WRITTEN PROBLEM: Tally how many lines include "walk". The number is the whole answer.

DATASET RECORDS:
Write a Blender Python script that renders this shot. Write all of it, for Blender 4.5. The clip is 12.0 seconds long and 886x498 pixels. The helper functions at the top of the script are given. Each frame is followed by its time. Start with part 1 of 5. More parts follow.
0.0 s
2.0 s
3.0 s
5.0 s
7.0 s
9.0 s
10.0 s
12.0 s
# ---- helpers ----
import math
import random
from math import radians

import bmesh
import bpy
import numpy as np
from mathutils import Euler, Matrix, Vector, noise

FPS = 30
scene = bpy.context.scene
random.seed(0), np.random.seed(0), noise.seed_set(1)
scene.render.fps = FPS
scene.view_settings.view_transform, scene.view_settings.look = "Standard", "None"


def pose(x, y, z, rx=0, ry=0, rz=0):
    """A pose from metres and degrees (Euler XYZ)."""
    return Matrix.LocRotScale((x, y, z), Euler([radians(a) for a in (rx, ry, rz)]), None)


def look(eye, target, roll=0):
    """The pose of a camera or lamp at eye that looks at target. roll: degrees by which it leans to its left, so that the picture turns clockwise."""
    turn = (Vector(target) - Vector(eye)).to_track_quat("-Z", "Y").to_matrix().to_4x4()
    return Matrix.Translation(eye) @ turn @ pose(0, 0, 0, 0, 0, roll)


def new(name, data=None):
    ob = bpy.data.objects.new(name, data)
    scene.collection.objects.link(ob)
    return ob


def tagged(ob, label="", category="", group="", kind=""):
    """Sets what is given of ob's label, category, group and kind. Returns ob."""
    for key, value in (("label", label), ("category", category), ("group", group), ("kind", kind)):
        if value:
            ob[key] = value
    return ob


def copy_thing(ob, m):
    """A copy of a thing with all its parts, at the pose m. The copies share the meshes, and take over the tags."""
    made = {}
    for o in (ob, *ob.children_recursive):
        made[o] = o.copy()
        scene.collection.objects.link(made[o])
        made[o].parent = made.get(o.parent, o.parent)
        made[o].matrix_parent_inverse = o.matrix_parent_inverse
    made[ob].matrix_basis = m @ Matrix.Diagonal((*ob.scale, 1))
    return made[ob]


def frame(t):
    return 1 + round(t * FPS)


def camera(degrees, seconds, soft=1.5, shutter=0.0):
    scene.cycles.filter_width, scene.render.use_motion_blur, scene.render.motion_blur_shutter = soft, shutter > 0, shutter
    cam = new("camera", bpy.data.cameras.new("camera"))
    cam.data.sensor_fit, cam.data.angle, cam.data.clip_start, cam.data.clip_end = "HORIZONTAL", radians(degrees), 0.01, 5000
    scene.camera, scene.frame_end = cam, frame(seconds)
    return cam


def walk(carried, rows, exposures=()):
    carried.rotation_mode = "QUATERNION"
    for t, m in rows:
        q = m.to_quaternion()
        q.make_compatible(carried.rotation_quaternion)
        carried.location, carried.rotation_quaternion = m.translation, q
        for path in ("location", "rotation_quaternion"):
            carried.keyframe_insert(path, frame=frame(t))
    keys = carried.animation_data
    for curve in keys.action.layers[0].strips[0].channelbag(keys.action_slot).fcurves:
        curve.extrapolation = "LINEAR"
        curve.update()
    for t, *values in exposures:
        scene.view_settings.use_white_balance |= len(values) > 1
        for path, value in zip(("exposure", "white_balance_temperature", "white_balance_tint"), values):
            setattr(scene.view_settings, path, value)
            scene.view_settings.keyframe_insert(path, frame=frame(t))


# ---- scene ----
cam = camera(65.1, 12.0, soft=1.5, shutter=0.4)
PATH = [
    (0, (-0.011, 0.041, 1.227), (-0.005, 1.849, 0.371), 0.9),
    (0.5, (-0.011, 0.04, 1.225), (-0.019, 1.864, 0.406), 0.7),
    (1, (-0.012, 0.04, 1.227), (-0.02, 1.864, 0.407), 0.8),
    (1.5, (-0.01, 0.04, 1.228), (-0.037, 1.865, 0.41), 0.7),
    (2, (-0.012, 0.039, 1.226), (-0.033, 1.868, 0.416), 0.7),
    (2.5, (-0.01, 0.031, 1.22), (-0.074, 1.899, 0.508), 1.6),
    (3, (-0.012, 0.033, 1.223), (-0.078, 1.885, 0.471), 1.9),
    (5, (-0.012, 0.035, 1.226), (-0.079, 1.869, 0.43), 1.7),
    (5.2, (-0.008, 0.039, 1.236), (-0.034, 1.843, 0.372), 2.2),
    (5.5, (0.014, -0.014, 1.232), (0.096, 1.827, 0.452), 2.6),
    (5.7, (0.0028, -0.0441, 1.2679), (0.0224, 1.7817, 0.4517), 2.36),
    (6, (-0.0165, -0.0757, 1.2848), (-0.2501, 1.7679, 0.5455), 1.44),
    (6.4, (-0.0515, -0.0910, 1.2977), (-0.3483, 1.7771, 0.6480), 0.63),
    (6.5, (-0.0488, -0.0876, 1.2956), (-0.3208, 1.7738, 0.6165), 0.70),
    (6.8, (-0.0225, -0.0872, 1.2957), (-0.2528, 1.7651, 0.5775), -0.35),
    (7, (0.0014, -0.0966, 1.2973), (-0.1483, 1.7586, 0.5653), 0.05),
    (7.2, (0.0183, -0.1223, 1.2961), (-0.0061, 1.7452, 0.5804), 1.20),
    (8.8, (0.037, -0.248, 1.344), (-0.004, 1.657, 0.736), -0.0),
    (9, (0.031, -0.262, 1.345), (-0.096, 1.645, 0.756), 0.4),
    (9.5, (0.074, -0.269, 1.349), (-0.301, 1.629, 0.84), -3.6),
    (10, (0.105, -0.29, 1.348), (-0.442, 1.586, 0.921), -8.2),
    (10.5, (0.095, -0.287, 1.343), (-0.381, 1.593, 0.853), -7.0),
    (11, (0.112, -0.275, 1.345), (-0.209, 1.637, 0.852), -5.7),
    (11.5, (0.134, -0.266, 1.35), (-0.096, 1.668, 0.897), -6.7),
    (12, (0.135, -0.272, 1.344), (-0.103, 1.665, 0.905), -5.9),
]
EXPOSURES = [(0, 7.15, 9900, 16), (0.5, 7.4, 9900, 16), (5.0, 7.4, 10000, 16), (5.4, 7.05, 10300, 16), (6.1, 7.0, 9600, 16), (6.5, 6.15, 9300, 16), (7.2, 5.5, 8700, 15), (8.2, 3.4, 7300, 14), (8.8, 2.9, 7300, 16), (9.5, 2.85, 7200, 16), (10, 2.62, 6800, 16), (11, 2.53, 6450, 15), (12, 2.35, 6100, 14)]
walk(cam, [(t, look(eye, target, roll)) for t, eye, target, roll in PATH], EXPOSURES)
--
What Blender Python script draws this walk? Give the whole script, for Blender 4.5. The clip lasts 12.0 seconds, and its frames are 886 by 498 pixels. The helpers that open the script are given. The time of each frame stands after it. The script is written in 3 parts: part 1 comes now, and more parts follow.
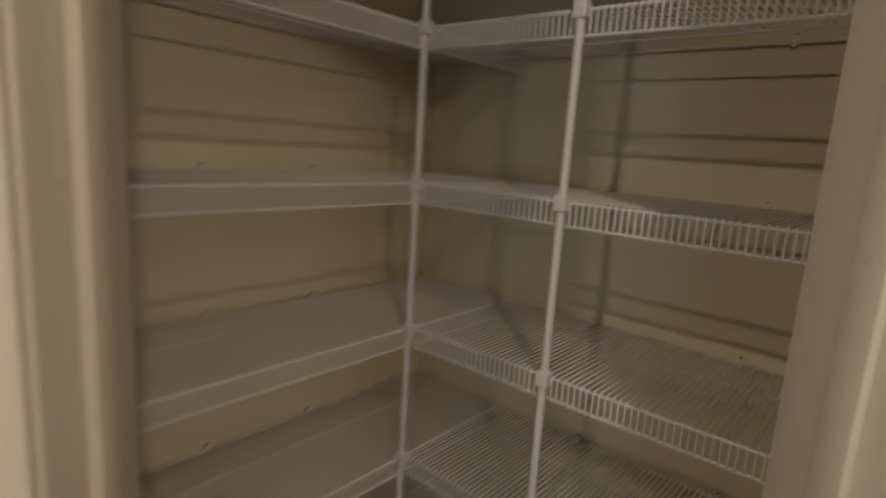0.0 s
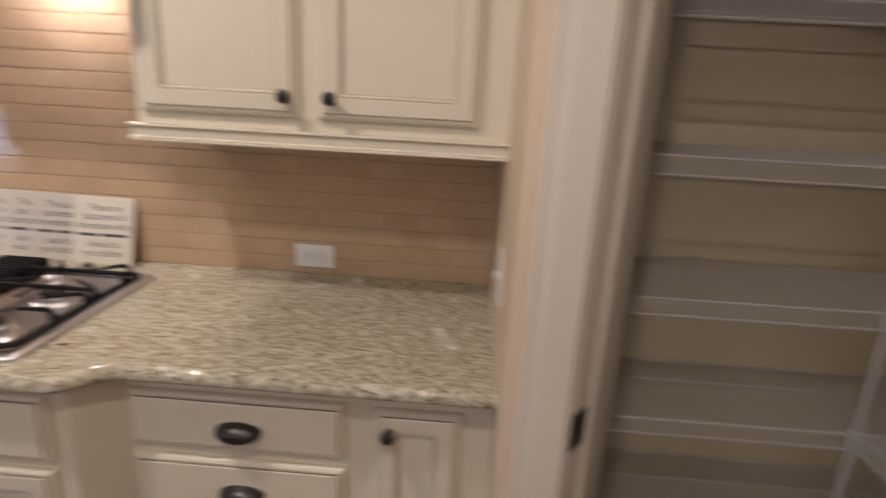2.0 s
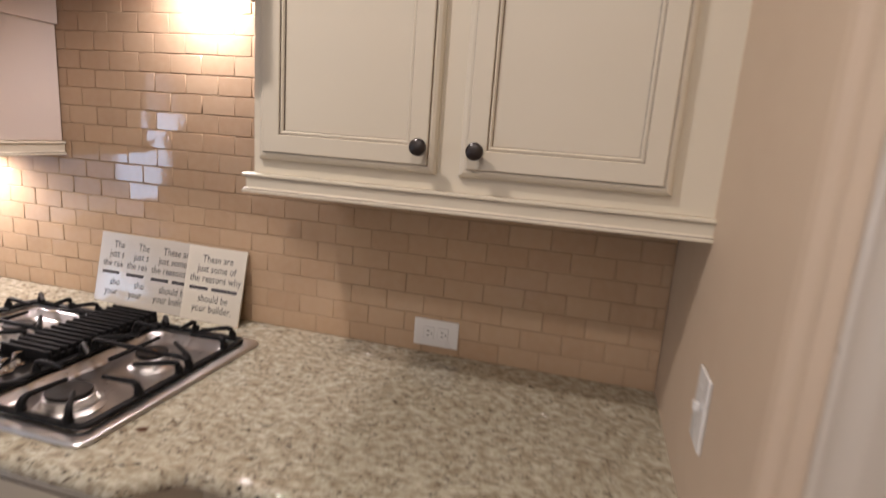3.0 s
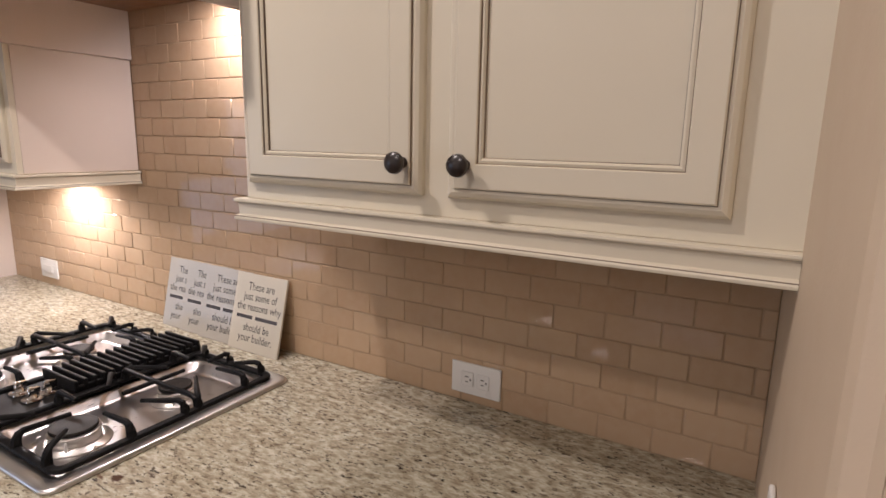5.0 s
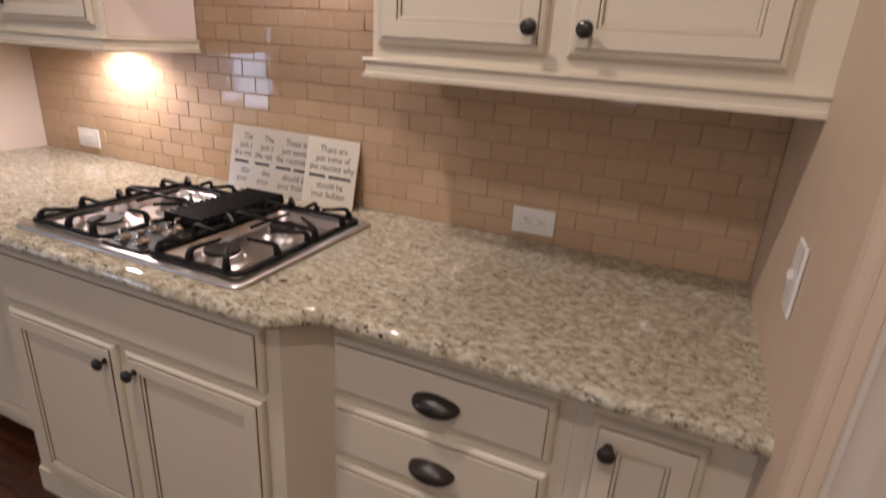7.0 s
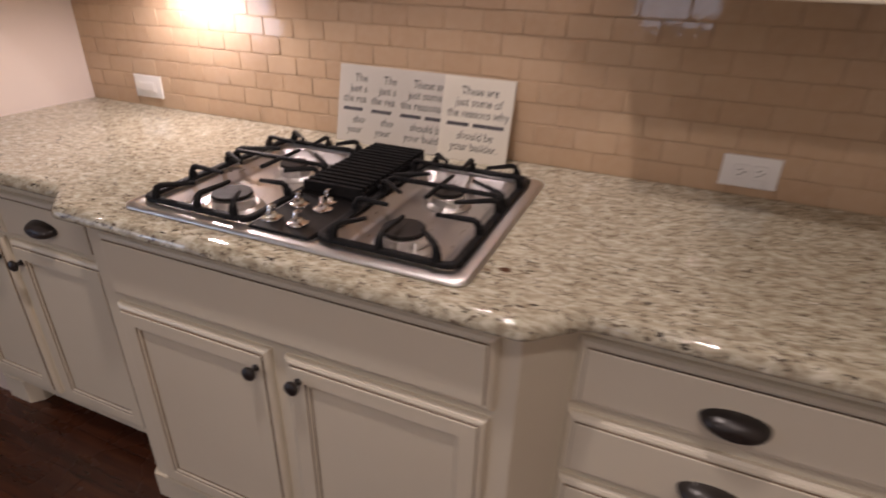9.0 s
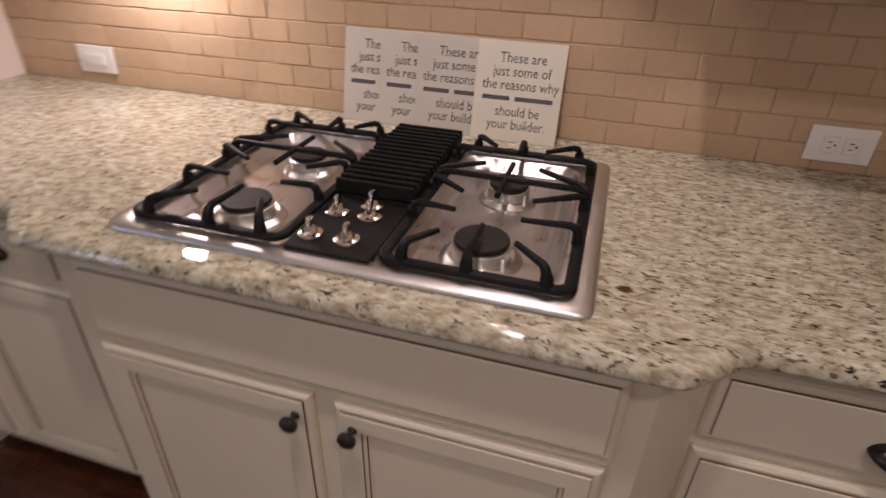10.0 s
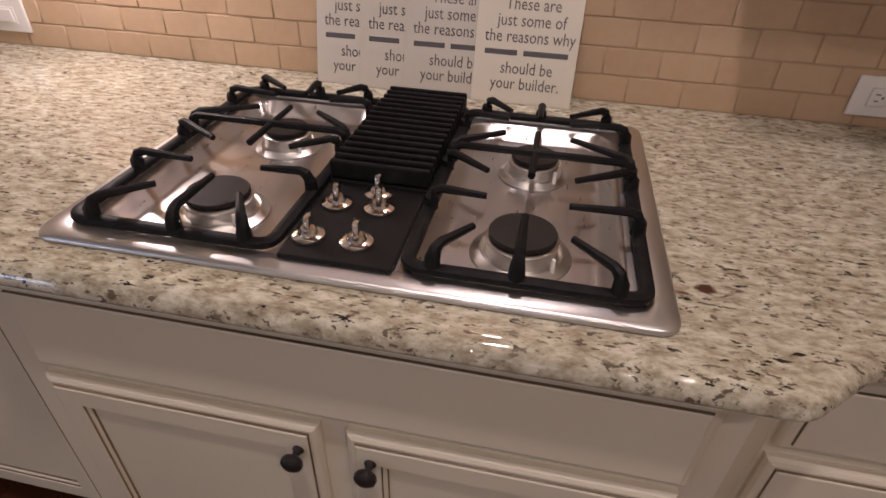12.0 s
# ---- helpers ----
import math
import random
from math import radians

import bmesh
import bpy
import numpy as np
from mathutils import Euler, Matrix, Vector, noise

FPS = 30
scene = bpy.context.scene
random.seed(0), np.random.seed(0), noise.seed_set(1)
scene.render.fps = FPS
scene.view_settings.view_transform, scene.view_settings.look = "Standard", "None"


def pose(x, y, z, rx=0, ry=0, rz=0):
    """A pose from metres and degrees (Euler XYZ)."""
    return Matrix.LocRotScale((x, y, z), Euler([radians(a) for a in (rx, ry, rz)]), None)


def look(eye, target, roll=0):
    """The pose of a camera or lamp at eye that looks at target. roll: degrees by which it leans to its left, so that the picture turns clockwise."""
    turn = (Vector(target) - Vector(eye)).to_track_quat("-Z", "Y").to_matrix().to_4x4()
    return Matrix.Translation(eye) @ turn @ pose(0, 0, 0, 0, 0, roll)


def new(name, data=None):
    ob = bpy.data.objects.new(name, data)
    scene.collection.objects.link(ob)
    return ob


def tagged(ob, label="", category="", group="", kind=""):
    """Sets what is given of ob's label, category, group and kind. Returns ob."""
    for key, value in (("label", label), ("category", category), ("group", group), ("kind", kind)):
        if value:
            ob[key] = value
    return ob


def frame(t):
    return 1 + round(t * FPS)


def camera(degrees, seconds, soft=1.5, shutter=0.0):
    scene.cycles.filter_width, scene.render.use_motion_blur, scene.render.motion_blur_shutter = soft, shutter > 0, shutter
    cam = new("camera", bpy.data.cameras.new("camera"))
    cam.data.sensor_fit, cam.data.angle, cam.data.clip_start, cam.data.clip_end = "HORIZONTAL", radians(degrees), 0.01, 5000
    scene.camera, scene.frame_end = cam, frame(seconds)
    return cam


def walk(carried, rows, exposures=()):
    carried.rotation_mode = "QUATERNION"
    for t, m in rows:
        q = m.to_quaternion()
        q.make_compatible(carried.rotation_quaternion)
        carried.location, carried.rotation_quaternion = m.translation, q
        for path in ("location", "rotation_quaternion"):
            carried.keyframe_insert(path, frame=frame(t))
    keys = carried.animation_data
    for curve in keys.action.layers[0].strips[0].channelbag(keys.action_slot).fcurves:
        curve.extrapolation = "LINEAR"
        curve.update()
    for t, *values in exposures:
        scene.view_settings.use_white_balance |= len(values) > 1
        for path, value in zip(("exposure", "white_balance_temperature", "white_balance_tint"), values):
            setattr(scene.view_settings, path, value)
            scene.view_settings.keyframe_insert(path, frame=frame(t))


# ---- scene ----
==
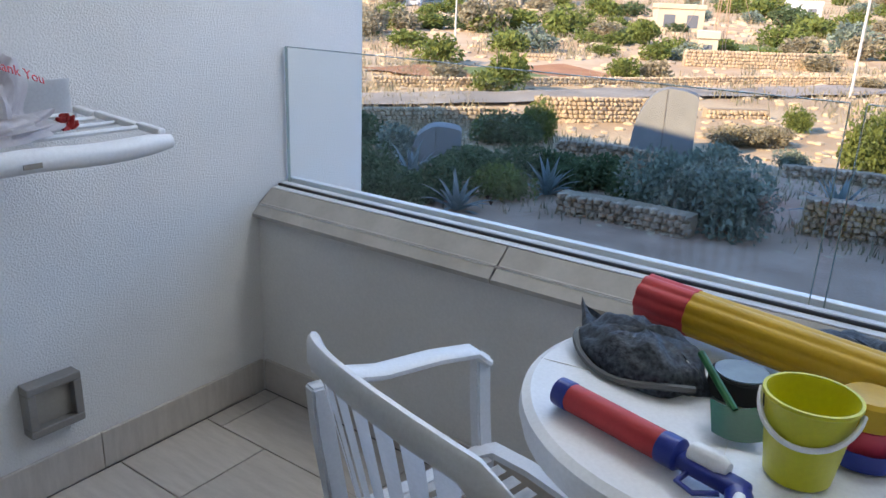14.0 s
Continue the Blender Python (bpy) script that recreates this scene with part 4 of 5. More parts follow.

RESPONSE TO THE EXERCISE: 4